The story could have actually been based on real events. And, the characters could have been real as well, but even if they are, one of them just seemed too naive to be believed. I kept wanting to say REALLY?
As these people aged, I didn’t feel their maturity gained any footage. I wanted something more to happen, something that I wasn’t expecting, but it just didn’t. I think the author has great potential and should have allowed herself to really embellish the story and characters. There didn’t seem to be a real plot to the story, just a story. No turns you didn’t see coming, as the author told a little too much for you not to read between the lines. So the surprise was never a surprise.
For instance, who the characters were behind the mask they showed to the world were pretty obvious even though it was, I believe, supposed to be a surprise to you like it was to the main character. How each person reacted to that surprise was not developed enough for me to grab onto. I felt the main character was too naive, and the second one too ridiculous to be taken seriously. It just seemed like no one would really act that way, or do the things they did. Maybe I just didn’t understand it. Or maybe I just didn’t want to, I don’t know.

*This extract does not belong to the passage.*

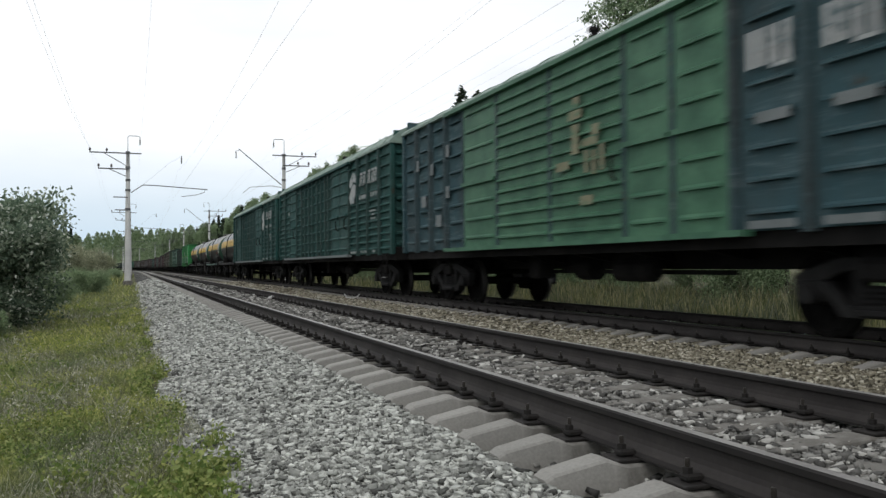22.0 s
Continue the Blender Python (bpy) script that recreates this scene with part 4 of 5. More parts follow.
def train_s(t):
    """How far along the line the leading end plate of wagon 0 is."""
    x = t / 16 - 1
    return 295.915 + 274.440 * x - 2.381 * x ** 2 - 1.436 * x ** 3 + 0.515 * x ** 4 - 0.685 * x ** 5 + 0.343 * x ** 6 + 0.656 * x ** 7


TALL = {0: 0.44, 1: 0.38, 2: 0.40, 5: 0.35, 7: 0.45, 8: 0.10, 9: 0.06, 10: 0.39, 11: 0.05, 13: 0.36, 15: 0.36, 16: 0.42, 17: 0.42, 18: 0.37, 20: 0.30, 28: 0.38, 38: 0.41, 39: 0.42}  # how much higher the walls stand
WAGONS = []  # (wagon, number, half length of its body)


RINGS = {3: (-3.3, 0.40, M_RING), 4: (-4.2, 0.52, M_RINGCREAM), 7: (-3.46, 0.44, M_RING), 8: (-3.24, 0.42, M_RING), 12: (-3.22, 0.44, M_MARK), 13: (-3.6, 0.44, M_MARK), 14: (-1.7, 0.52, M_RING)}
PATCHES = {  # repainted patches: from y to y, from z to z, paint
    2: ((-4.0, -2.9, 1.5, 2.5, M_TANPATCH), (-0.9, -0.2, 1.6, 2.3, M_TANPATCH), (0.8, 1.3, 1.55, 2.2, M_TANPATCH)),
    3: ((2.7, 4.1, 2.66, 2.98, M_REPAINT),),
    4: ((4.35, 5.4, 1.5, 2.2, M_FRESHRED), (2.75, 4.0, 2.1, 2.65, M_TANPATCH), (2.65, 4.1, 1.46, 1.95, M_FRESHRED), (1.0, 2.2, 2.2, 2.62, M_FRESHRED), (0.2, 0.75, 2.3, 2.85, M_ORANGE), (-0.75, 0.15, 2.35, 2.75, M_TANPATCH), (-0.7, 0.75, 1.46, 2.05, M_FRESHRED), (-2.4, -1.0, 1.46, 2.15, M_FRESHRED)),
    14: ((4.5, 5.7, 1.6, 2.55, M_FRESHRED), (0.95, 2.3, 1.85, 2.62, M_FRESHRED), (-0.7, 0.72, 1.46, 2.78, M_FRESHRED), (-2.4, -1.0, 1.5, 2.0, M_FRESHRED), (2.75, 4.1, 2.16, 2.40, M_MARK), (-0.55, 0.5, 2.56, 2.70, M_MARK), (-0.5, 0.5, 2.08, 2.22, M_MARK)),
    8: ((-4.1, -2.7, 1.5, 2.1, M_REPAINT), (0.9, 2.3, 1.9, 2.4, M_TANPATCH)),
    10: ((-4.12, -2.95, 1.46, 3.0, M_REPAINT), (-5.5, -4.7, 1.62, 2.25, M_REPAINT), (-2.4, -1.6, 2.36, 2.80, M_REPAINT), (-2.0, -1.2, 1.5, 2.1, M_TANPATCH), (-0.7, 0.4, 2.42, 2.75, M_TANPATCH), (0.95, 2.3, 1.6, 2.2, M_TANPATCH), (2.8, 4.0, 2.2, 2.6, M_REPAINT)),
    12: ((-4.1, -2.7, 1.46, 2.0, M_REPAINT),),
    15: ((-3.9, -3.2, 2.3, 2.8, M_TANPATCH),),
    36: ((-4.15, -3.2, 2.2, 2.6, M_REPAINT),),
}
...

It was not a book I couldn’t put down, and not one I would ever read twice. If you like stories of growing up, and how that impacts your future, then you might like this book. I thought the story was okay, but I would not recommend it as a good read. I would like to read the author’s next book though, as I feel she has the ability to really put on a show if she lets her characters develop, and sets the twists and turns stage without opening the curtain part way before raising it.